Very nice. I'm a little surprised that it's the first detection - I swear some people working on this a few years ago. But maybe their detection wasn't significant enough. At least, they didn't get a Nature paper out of it!
Purcell and Zentner on why the "Too Big To Fail" problem might be a storm in a teacup: "We propose that the large variation in subhalo populations among different host halos can explain the dearth of large, dense subhalos orbiting the Milky Way without any making any adjustments to the host halo mass or accounting for baryonic feedback processes."
Rather than being split up into two components of different aged stellar populations with distinct scale heights, a thin and thick disc, the Milky Way seems to have "a continuous and monotonic distribution of disk thicknesses".
The authors find a dipole in the variance of the Hubble flow, which they attribute to the effects of local structure. They find that local structure induces a ~0.5% variation in the distance to last scattering over the sky.
Using N-body simulation, the authors showed that velocity-dependent self-interacting dark matter gives the inner circular velocity profiles of the most massive subhalos that are compatible with the data of the brightest Milky Way dSphs.
This set of three papers (the link is to the first one, by Nikhil Padmanabhan) describes a factor of two improvement in the SDSS DR7 BAO distance estimate, just by improving the data analysis. Basically, non-linear gravitational collapse causes the usual BAO feature in the galaxy correlation function to appear smoothed out: it can be partially sharpened back up by using the Zel'dovich approximation to reconstruct the density field given the redshift and position data. The result is an increase in cosmological parameter accuracy roughly equivalent to surveying 3-4 times more sky. Software is vital!
It is interesting to see, in the third paper, how the constraints on H_0 \Omega_m space are robust to different scenarios of curvature and dark energy, and compatible with direct measurements of H_0. But also, as expected, this is effected by what one assumes about the neutrinos.
Axions are ultra-light particles that arise in string theory, and could make up some part of the dark matter in the universe. If so, what are the prospects for detecting their effects with galaxy surveys/CMB/weak lensing with future experiments? Come and ask the authors.

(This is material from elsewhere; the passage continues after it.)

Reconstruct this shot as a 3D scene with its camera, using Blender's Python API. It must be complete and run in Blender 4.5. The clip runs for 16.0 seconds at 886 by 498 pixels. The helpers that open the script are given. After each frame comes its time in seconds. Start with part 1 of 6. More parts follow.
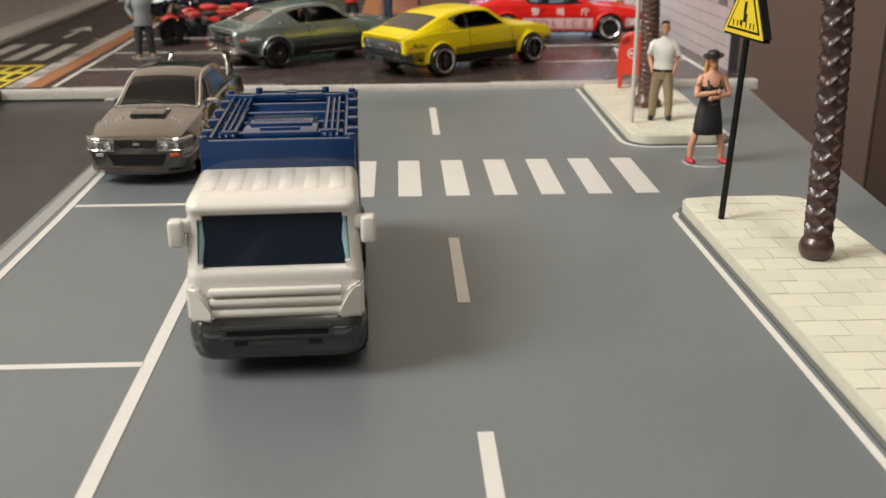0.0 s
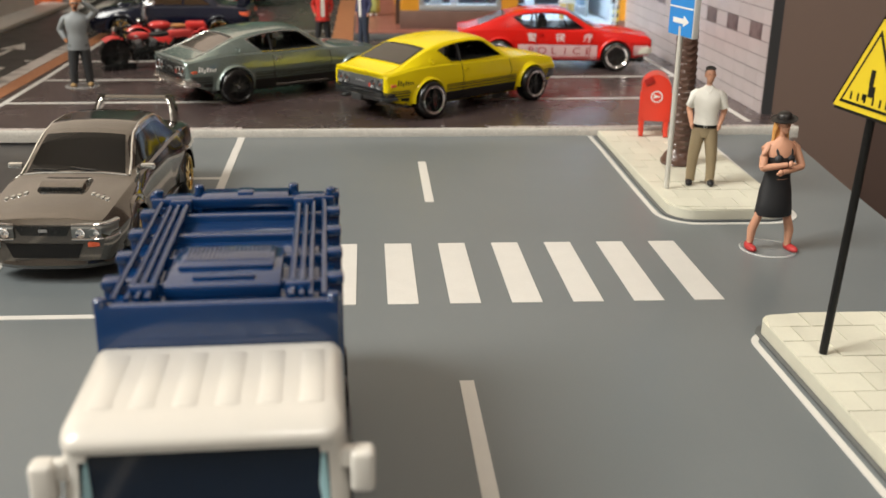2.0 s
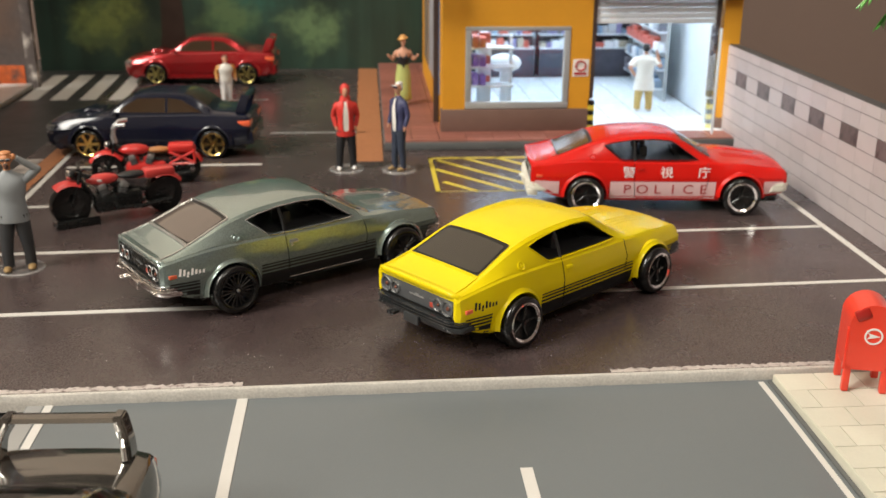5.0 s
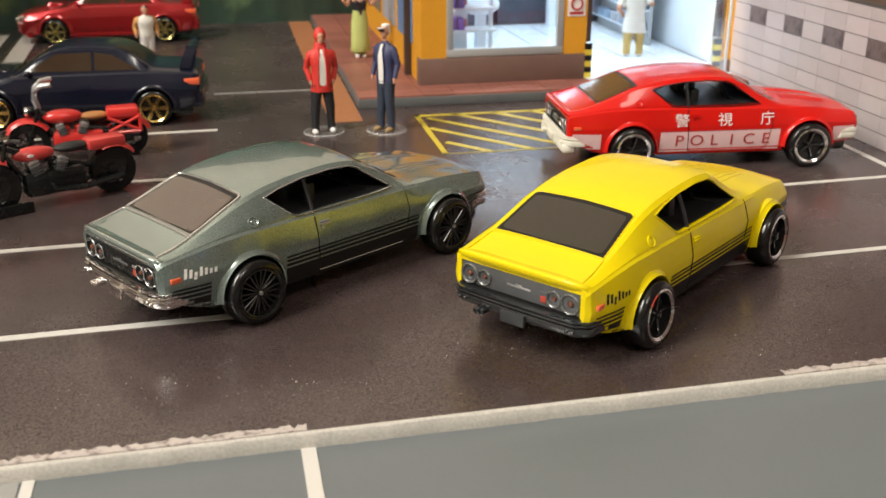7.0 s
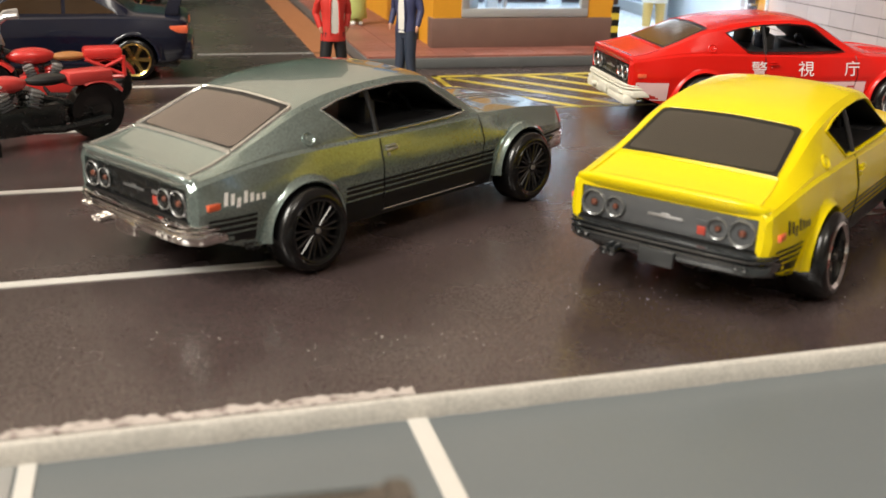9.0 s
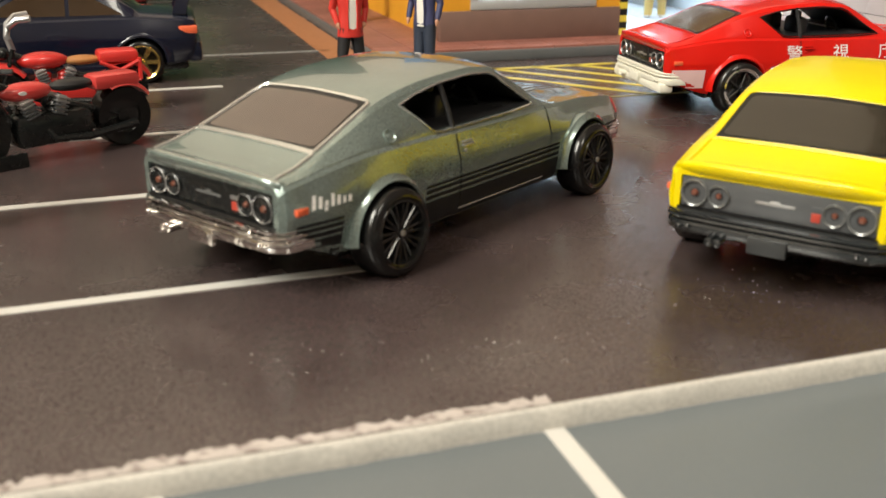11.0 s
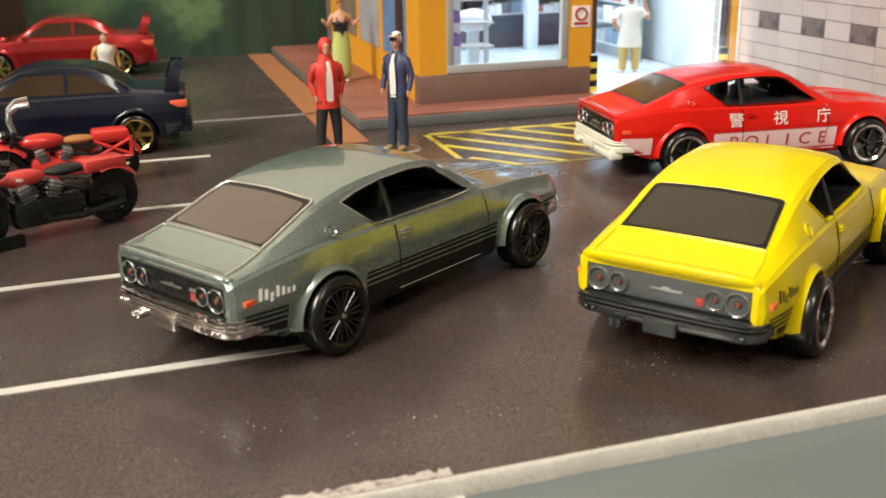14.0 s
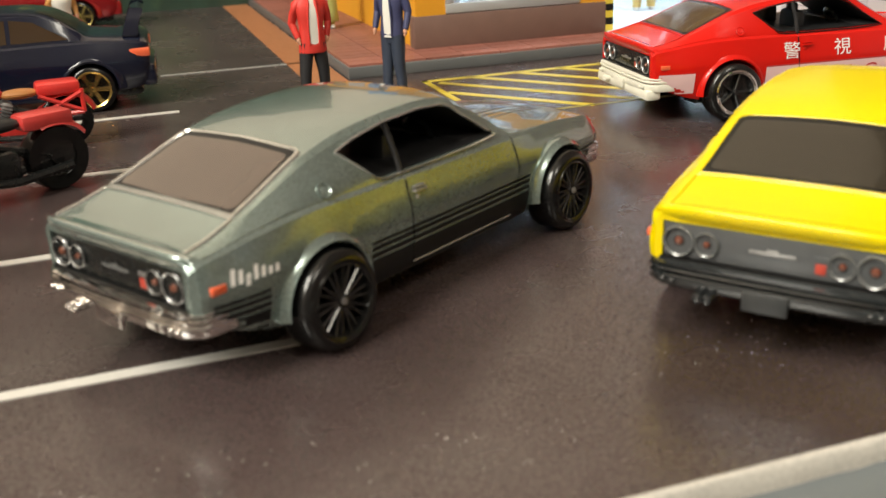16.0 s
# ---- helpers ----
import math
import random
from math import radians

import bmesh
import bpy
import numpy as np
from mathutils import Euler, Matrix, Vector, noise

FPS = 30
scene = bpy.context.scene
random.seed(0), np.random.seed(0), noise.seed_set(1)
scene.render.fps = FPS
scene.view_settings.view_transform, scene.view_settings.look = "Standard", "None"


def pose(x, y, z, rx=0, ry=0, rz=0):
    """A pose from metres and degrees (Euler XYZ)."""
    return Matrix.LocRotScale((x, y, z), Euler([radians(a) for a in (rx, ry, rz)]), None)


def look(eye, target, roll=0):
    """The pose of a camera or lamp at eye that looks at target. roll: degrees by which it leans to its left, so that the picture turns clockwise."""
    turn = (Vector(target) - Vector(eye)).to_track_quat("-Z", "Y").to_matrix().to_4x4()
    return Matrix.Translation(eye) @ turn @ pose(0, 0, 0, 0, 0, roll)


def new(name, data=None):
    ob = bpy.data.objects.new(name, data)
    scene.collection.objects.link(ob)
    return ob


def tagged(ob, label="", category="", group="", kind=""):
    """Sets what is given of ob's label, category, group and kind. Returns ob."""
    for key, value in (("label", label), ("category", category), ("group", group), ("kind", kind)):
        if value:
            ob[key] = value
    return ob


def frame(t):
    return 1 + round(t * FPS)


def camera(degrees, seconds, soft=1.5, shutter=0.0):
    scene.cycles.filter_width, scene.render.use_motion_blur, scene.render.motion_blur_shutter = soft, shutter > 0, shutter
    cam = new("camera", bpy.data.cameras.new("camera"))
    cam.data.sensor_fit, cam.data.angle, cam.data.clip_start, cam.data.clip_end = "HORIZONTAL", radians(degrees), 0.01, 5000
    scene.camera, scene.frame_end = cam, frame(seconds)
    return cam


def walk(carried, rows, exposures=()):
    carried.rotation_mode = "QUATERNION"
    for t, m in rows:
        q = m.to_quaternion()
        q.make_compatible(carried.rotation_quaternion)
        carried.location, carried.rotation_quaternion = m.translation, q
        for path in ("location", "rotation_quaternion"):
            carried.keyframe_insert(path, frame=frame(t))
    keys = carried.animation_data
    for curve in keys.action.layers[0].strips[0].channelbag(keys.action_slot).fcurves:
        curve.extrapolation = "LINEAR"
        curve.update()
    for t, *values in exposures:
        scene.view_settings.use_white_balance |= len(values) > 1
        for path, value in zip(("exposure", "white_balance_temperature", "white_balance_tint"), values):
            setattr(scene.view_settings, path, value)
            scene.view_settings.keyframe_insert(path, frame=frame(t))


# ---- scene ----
# All lengths below are in centimetres of the model (1:64 toys); U turns them into metres.
U = 0.01
LENS = 47.7
cam = camera(LENS, 16.0, soft=1.5)
cam.data.dof.use_dof, cam.data.dof.focus_distance, cam.data.dof.aperture_fstop = True, 0.165, 52.0
PATH = [
    (0, (-0.827, 11.317, 5.952), (-0.747, 13.198, 5.277), -0.2),
    (0.5, (-1.098, 13.038, 6.343), (-1.01, 14.91, 5.645), 0.4),
    (1, (-1.013, 14.107, 6.672), (-0.912, 15.979, 5.974), 0.7),
    (1.5, (-0.832, 15.329, 6.674), (-0.708, 17.202, 5.984), 1.0),
    (2, (-1.192, 16.527, 6.16), (-1.044, 18.404, 5.487), 0.9),
    (2.5, (-1.64, 17.57, 6.665), (-1.43, 19.436, 5.978), 1.5),
    (3, (-1.786, 17.925, 7.627), (-1.582, 19.806, 6.979), 1.3),
    (3.5, (-1.713, 19.808, 8.342), (-1.551, 21.704, 7.727), 0.8),
    (4, (-2.273, 22.302, 8.504), (-2.139, 24.195, 7.874), 0.5),
    (4.5, (-2.051, 24.39, 8.236), (-1.924, 26.273, 7.575), 0.4),
    (4.7, (-2.102, 25.354, 8.308), (-1.972, 27.235, 7.641), 0.4),
    (6.8, (-4.364, 31.25, 7.051), (-4.013, 33.083, 6.332), -0.0),
    (7, (-4.961, 31.568, 6.805), (-4.58, 33.391, 6.074), 0.1),
    (7.5, (-4.971, 32.335, 5.615), (-4.504, 34.132, 4.873), 1.1),
    (8, (-5.87, 33.077, 4.775), (-5.367, 34.867, 4.037), 1.6),
    (8.5, (-6.502, 33.771, 4.585), (-5.994, 35.57, 3.874), 1.6),
    (9, (-6.343, 34.563, 4.511), (-5.837, 36.376, 3.833), 1.6),
    (9.2, (-6.335, 34.896, 4.589), (-5.831, 36.714, 3.926), 1.6),
    (11.3, (-7.739, 35.49, 4.305), (-7.134, 37.271, 3.624), 0.3),
    (11.5, (-7.817, 35.304, 4.367), (-7.192, 37.079, 3.69), 0.4),
    (12, (-7.948, 35.013, 4.286), (-7.287, 36.774, 3.607), 0.9),
    (12.5, (-7.461, 35.209, 4.416), (-6.79, 36.973, 3.754), 1.1),
    (13, (-6.34, 35.116, 4.855), (-5.744, 36.915, 4.216), 0.7),
    (13.5, (-6.666, 34.689, 5.14), (-6.114, 36.505, 4.509), -0.2),
    (14, (-6.936, 34.099, 5.439), (-6.387, 35.915, 4.806), -0.9),
    (14.5, (-7.009, 33.677, 5.738), (-6.45, 35.488, 5.099), -1.5),
    (15, (-7.165, 33.28, 5.984), (-6.602, 35.083, 5.326), -1.9),
    (15.5, (-7.369, 33.482, 5.648), (-6.806, 35.285, 4.99), -2.2),
    (15.7, (-6.985, 34.551, 5.235), (-6.434, 36.357, 4.575), -2.4),
    (15.8, (-6.716, 35.444, 4.991), (-6.174, 37.246, 4.314), -2.6),
    (16, (-6.502, 36.833, 4.508), (-5.941, 38.62, 3.806), -2.4),
]
walk(cam, [(t, look(Vector(eye) * U, Vector(target) * U, roll)) for t, eye, target, roll in PATH],
     exposures=[(0.0, -0.22, 6050, 8), (1.2, -0.22, 6100, 7), (2.6, -0.06, 6150, 7), (4.7, -0.10, 6300, 8), (6.8, -0.06, 6350, 8), (9.2, 0.03, 6350, 8), (11.3, 0.07, 6480, 5), (16.0, 0.07, 6520, 5)])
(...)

Pontzen and I were sitting there reckoning axions look a lot like hot dark matter - but I guess there must be some key difference at large angular scales to enable Dodi et al to distinguish between massive neutrinos and axions in a Planck+Euclid combo. Pretty cool :-)
There's been quite a bit of discussion about this issue this summer, it came up at the Bologna dark matter meeting as well as the Aosta strong lensing workshop. Basically, in strong lens systems we infer *more* subhalos/satellites than CDM predicts for massive lens galaxies (the satellites cause "millilensing", where the quasar/radio source image fluxes are affected by the small amounts of additional magnification and demagnification). One suggested resolution to this problem is to include all the subhalos along the line of sight - Metcalf (2008) claimed this was the answer, and now Dan Dan Xu has tested this claim using the Millenium Simulation, and various assumptions for the satellite subhalo density profile.
Nice to see our (Morganson et al, ref 17) lensing limit on the string tension (from not finding any sets of split pairs of faint blue galaxy images in the HST archive) is still competitive - its equal to the CMB limit they take as their best case scenario :-) Mind you, we could only rule out long straight strings.We could probably put some limit on their wiggliness parametr too I suppose - but its nice that the CMB power doesn't care about wiggliness or anything.
There are a number of `screening' mechanisms that are designed to suppress the effects of modified gravity below cluster scales. What are the characteristic radii at which this switch-off occurs in the different mechanisms?